I’d been hoping Hillary Clinton would win, as you probably were, unless my evaluation of the Observer readership has descended to pollster levels of accuracy. Though, for me, it was mainly a hope that Donald Trump would lose. I didn’t have strong feelings about his opponent. She seemed OK, but then people would darkly say things beginning “Of course you realise…”, the end of which I never properly heard, focused as I was on avoiding the social embarrassment of looking like I didn’t realise whatever it was.
It’s like when I’m introduced to people – I never catch their name because I’m so anxious not to screw up the handshake. “Just look like you realise, for God’s sake!” my brain always hissed over the details. “Everyone else here seems to have realised. You’re an educated person who realises all the complicated stuff that needs to be realised. You can Google it later.”
I never Googled it later, which turns out to have been an efficient non-use of time. Nevertheless, I assembled a vague sense that Hillary wasn’t all that, but at least she hadn’t said that Mexicans are rapists. If there were terrible things about her, she had the grace to keep them secret rather than proclaim them from a podium. Which, under the circumstances, seemed to me a good enough reason to make her the most powerful person on earth. Then I went back to watching Trump.
Trump is so watchable – that’s surely something his supporters and detractors can agree on. It’s not the hair, it’s not the extremist rhetoric, it’s the sheer magnetism of his self-satisfaction. The density of his self-joy is so great it drags your eyes towards it like galactic debris to a black hole. When he puts on a statesmanlike face, you just know his inner monologue is delightedly singing “My amazing face looks so statesmanlike right now!” This is what Ed Miliband never grasped: it’s not about being convincing, it’s about relishing the role.
If politics were just a reality TV show (rather than mainly a reality TV show), Trump would never get voted out. So perhaps it’s surprising that he polled fewer votes than Clinton – though not quite as surprising as the fact that he will become president despite this.

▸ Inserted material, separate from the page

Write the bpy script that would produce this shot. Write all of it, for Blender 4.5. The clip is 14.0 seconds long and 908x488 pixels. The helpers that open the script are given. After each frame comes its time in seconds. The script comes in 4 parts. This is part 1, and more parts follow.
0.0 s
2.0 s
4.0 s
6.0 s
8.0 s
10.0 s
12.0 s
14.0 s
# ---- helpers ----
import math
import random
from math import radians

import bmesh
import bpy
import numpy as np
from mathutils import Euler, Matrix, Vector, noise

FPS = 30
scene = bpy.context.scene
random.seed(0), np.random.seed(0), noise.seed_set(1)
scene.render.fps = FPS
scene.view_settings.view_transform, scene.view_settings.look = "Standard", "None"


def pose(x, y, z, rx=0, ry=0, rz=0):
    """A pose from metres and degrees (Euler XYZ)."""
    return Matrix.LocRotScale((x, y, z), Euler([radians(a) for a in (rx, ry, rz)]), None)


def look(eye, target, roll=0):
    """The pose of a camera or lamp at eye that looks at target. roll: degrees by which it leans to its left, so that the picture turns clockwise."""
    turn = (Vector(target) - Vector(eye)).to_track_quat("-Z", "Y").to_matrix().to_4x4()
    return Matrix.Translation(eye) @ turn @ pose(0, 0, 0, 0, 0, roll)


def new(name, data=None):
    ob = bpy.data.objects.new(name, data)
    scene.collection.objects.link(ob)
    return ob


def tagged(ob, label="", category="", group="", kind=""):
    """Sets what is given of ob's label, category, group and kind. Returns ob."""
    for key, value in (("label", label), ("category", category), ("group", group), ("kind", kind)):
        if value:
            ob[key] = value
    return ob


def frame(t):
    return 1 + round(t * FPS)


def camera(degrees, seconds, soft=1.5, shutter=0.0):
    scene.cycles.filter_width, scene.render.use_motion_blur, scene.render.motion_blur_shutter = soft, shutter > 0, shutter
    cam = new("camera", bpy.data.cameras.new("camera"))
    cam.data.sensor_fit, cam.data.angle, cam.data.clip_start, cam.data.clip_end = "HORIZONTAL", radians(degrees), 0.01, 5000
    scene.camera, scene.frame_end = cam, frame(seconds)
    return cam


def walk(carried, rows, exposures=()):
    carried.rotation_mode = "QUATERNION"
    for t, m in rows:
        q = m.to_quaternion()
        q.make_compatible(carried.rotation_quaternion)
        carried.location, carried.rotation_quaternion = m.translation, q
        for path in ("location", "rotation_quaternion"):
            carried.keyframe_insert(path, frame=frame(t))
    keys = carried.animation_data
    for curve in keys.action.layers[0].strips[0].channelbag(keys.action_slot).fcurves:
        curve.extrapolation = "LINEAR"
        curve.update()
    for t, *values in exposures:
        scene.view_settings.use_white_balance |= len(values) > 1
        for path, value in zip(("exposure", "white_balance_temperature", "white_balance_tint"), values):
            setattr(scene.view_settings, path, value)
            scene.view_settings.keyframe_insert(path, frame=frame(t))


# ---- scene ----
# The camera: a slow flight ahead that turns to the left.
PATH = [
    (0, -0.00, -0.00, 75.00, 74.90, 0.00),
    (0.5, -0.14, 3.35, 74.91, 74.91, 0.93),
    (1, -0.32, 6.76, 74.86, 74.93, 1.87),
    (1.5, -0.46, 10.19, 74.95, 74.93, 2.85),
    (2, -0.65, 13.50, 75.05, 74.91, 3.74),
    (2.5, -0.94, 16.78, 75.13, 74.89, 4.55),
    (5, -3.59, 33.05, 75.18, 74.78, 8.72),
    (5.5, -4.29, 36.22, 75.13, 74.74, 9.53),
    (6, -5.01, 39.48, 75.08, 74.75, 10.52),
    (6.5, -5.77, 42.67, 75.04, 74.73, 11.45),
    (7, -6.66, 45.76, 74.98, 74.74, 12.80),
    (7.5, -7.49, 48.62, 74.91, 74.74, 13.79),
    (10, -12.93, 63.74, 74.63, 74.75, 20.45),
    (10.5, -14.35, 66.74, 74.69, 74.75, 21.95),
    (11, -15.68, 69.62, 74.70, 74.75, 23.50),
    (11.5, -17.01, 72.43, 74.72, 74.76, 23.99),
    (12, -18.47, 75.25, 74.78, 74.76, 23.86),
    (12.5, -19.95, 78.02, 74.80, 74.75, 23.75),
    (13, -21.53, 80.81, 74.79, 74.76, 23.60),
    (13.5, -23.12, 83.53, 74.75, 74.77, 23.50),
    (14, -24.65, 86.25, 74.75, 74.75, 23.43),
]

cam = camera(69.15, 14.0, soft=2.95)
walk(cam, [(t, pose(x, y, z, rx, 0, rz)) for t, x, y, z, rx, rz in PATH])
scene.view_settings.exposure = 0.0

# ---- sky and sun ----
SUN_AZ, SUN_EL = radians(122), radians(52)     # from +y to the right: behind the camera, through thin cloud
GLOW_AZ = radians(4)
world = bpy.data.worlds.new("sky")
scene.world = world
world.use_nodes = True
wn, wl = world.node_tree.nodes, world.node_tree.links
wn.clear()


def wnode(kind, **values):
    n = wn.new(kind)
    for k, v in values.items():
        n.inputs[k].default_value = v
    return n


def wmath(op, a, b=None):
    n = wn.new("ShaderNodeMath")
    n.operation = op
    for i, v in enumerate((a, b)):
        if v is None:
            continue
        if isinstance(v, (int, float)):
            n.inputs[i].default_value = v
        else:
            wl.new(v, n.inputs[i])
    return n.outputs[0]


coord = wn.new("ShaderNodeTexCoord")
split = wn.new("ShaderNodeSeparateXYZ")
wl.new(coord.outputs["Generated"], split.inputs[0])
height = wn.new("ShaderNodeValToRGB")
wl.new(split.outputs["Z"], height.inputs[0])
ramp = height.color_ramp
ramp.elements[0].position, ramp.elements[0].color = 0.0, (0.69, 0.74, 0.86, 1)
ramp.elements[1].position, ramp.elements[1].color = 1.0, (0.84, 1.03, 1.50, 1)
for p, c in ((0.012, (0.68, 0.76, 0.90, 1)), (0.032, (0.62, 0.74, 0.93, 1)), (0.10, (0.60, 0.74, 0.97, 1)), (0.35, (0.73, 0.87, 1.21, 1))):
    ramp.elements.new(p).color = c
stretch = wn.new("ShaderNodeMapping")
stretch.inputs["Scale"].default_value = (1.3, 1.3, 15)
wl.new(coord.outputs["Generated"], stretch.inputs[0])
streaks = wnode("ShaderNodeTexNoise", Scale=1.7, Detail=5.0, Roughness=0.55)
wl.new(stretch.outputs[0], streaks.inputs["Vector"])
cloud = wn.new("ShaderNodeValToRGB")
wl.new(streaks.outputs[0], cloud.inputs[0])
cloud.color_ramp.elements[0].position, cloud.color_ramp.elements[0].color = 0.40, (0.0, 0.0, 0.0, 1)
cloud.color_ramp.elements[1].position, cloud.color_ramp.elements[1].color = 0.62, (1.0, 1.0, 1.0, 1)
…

Illustration by David Foldvari.
Trump’s win hit me in several ways. First, it denied me his defeat scene. I wanted to see that. His character seemed designed expressly for that sort of comeuppance, as surely as the diner redneck in Superman II. I was desperate to see him spun round on his bar stool, all scared. It really feels like a missed opportunity, for him as much as everyone else.

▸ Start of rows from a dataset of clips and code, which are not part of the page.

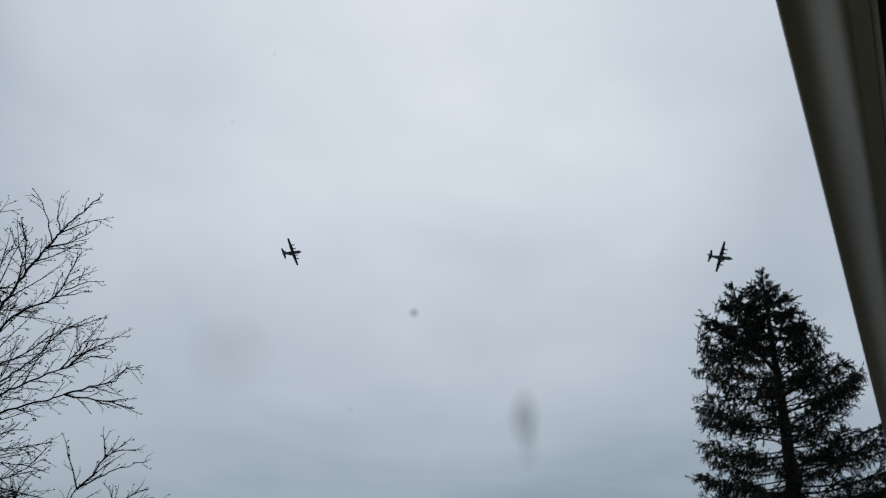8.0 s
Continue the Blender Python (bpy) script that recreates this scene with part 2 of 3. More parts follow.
def make_gutter():
    g = tagged(new("roof_gutter"), "dark grey metal eaves gutter with a moulded underside", "gutter", "", "structure")
    g.matrix_basis = EAVE @ pose(0, 0, EAVE_Z)
    under, drop = [], 0.0
    for k in range(41):
        x = 0.127 * k / 40
        u = min(1.0, x / 0.100)
        drop += 0.0208 * u ** 2.0 * (1 - u) ** 0.9
        under.append((x, -drop + 0.004 * math.exp(-x / 0.004)))
    low = -drop
    under += [(0.127, 0.012), (0.0, 0.012)]
    part("trough", strip(under, EAVE_Y0, EAVE_Y1), FRAME_PAINT, g, "moulded grey metal underside", True)
    part("bead", strip([(0.1272, low), (0.1352, low - 0.0085), (0.1362, low - 0.008), (0.1362, 0.012), (0.1272, 0.012)], EAVE_Y0, EAVE_Y1), FRAME_PAINT, g,
         "narrow grey bead")


def make_house():
    """The plain house under whose eave the camera stands."""
    house = tagged(new("house"), "plain rendered house with dark boarded eaves", "house")
    house.matrix_basis = EAVE
    z, y0, y1 = EAVE_Z, EAVE_Y0, EAVE_Y1
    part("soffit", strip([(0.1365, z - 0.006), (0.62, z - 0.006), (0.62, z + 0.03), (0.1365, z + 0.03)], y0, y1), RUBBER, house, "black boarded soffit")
    part("fascia", strip([(0.02, z + 0.0135), (0.60, z + 0.0325), (0.60, z + 0.12), (0.02, z + 0.09)], y0, y1), FRAME_DARK, house)
    part("wall", strip([(0.6205, GROUND_Z - 0.1), (0.92, GROUND_Z - 0.1), (0.92, z + 0.2), (0.6205, z + 0.2)], y0 + 0.3, y1 - 0.3), PLASTER, house)
    for y in (y0 + 0.3, y1 - 0.6):
        part("wall", strip([(0.921, GROUND_Z - 0.1), (7.0, GROUND_Z - 0.1), (7.0, z + 0.2), (3.9, z + 1.95), (0.921, z + 0.25)], y, y + 0.3), PLASTER, house)
    part("wall", strip([(7.001, GROUND_Z - 0.1), (7.3, GROUND_Z - 0.1), (7.3, z + 0.2), (7.001, z + 0.2)], y0 + 0.3, y1 - 0.3), PLASTER, house)
    part("roof", strip([(-0.0, z + 0.10), (3.9, z + 2.35), (7.9, z + 0.10), (7.9, z + 0.02), (3.9, z + 2.2), (0.62, z + 0.125), (0.02, z + 0.0925)], y0, y1), ROOF, house,
         "dark tiled roof slopes")


make_gutter()
make_house()


# ---------------------------------------------------------------- the two bare garden trees
def garden_buds(bud_tubes, chance, size):
    def put(rng, line, level):
        for i in range(1, len(line)):
            if rng.random() > chance[level]:
                continue
            d = (line[i] - line[i - 1]).normalized()
            o = d.orthogonal().normalized()
            a = rng.uniform(0, 6.28)
            o = o * math.cos(a) + d.cross(o) * math.sin(a)
            for _ in range(rng.choice((1, 1, 2, 3))):
                way = (d * 0.7 + o * rng.uniform(0.2, 0.9) + Vector((0, 0, rng.uniform(0, 0.4)))).normalized()
                bud_tubes.spindle(line[i], way, size * rng.uniform(0.5, 1.2), size * rng.uniform(0.22, 0.42))
    return put


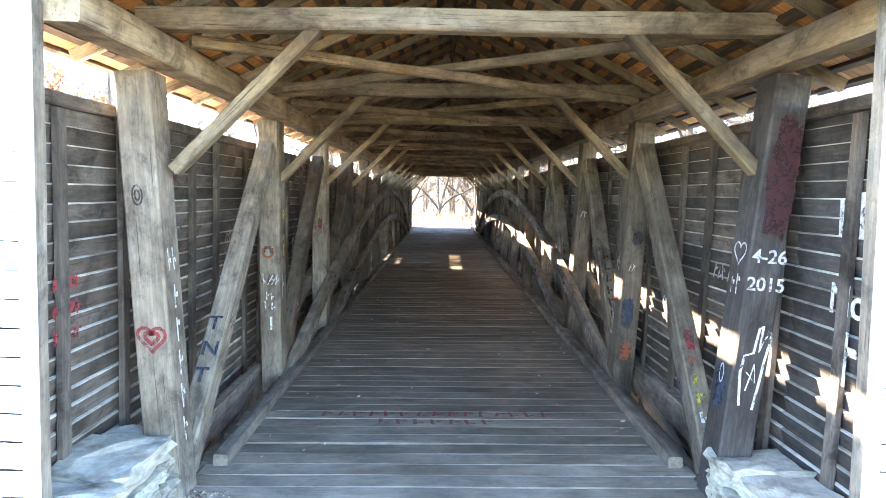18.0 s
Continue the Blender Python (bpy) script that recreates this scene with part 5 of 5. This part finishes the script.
def paint_walls():
    f = wall_face(0.85, -1)
    for k in range(3):
        f.bars(-0.16, 1.62 - 0.17 * k, 0.34, 0.11, 4, M_SPRAY_R, 110 + k)
        f.patch(0.0, 1.67 - 0.17 * k, 0.40, 0.10, M_SPRAY_R, 40 + k, 0.8)
    f = wall_face(2.35, -1)
    f.stroke([(-0.22, 2.62), (-0.24, 2.2), (-0.2, 2.12), (0.0, 2.2), (0.12, 2.25), (0.14, 2.5), (-0.05, 2.55)], 0.03, M_SPRAY_R)
    f = wall_face(0.75, 1)
    f.letters("No", -0.2, 1.50, 0.28, M_SPRAY_W)
    f.stroke([(0.0, 1.05), (0.0, 1.4)], 0.06, M_SPRAY_W)
    f.stroke([(-0.12, 1.28), (0.12, 1.28)], 0.06, M_SPRAY_W)
    f.bars(-0.2, 2.0, 0.4, 0.3, 2, M_SPRAY_W, 114)
    f = wall_face(8.75, 1)
    for k in range(4):
        f.bars(-0.40, 1.80 - 0.19 * k, 0.80, 0.15, 5, M_SPRAY_O, 120 + k, 0.3)
    f = wall_face(7.35, -1)
    f.patch(0.0, 1.33, 0.75, 0.65, M_SPRAY_W, 44)
    f.o = f.o + f.n * 0.004
    f.heart(0.0, 1.36, 0.22, 0.06, M_SPRAY_R)
    f = wall_face(12.2, -1)
    f.bars(-0.5, 2.0, 0.9, 0.35, 5, M_SPRAY_W, 128, 0.2)
    f = wall_face(14.3, 1)
    f.bars(-0.3, 1.9, 0.6, 0.4, 3, M_SPRAY_B, 129, 0.2)
    for s in (-1, 1):
        for k in range(16):
            f = wall_face(POSTS[0] + BAY * (k * 0.5 + 0.38) + gr.uniform(-0.1, 0.1), s)
            w = gr.uniform(0.25, 0.55)
            f.bars(-w / 2, gr.uniform(1.2, 2.2), w, gr.uniform(0.10, 0.22), gr.randint(3, 5), gr.choice((M_CHALK, M_CHALK, M_SPRAY_B, M_SPRAY_R)), gr.randint(1, 9999), 0.4)
    d = bpy.data.objects["floor"]
    for y, x0, w, n, sd in ((3.02, -1.35, 2.4, 15, 130), (2.80, -0.75, 1.2, 7, 131)):
        fd = Face(d, sh(0, y, 0.006), (1, 0, SK), (0, 1, 0))
        fd.bars(x0, 0, w, 0.15, n, M_SPRAY_R, sd, 0.2)

for _s in (-1, 1):
    build_siding(_s)
    build_parapet(_s)
build_abutment(1.9, 1)
build_abutment(LEN - 0.3, -1)
paint_walls()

Second, it robbed me of a comforting certainty: he can’t win – he’s too awful. That’s the sentiment I’ve been vacuously exchanging with people for months: “Surely he can’t win,” one of us says. “I know,” says the other. I’ll miss that even though I now regret every time it happened. “It would be a disaster,” was the consensus among me and other out-of-touch liberals, even more so than over Brexit.
And third: I’ve started to look on the bright side and it makes me despise myself. Because, frankly, “It would be a disaster” is much easier to live with than “It willbe a disaster” or “This is a disaster”. So I fail to follow through on my certainty. A mixture of apathy and fear-avoidance extorts a sickly optimism from my brain.
Maybe he didn’t mean what he said; maybe the Republican party will restrain him; politicians never get much done anyway; maybe it’ll all be fine. This either makes me an overdramatising hypocrite a few days ago, or a reality-denying fool now. So I feel lazy, stupid and humiliated by the disturbance to my complacency, as if someone had burst in while I was eating a cream cake in the bath.
I am bewildered by everyone’s conviction that anyone who disagrees with them has been misinformed. Another response to my worried tweet mentioned an article I’d linked to about Trump in the New Yorker: “That’s like reading about Obama on the KKK newsletter,” they told me. Is it? I really don’t think it is. But they seemed so much surer that I’m wrong than I am that I’m right. I’m enough of a historian to understand the insecurity of the lines of communication between what I read has happened and what actually has, but not enough to know what to do. Should I go to that place in Kew?
Civilisations, like investments, can go down as well as up – that’s never been clearer. Trump has routed the Whig interpretation of history along with the metropolitan liberal elite. Things don’t always get better over time. But I’m grateful to have lived through an era when it was still widely assumed that they did.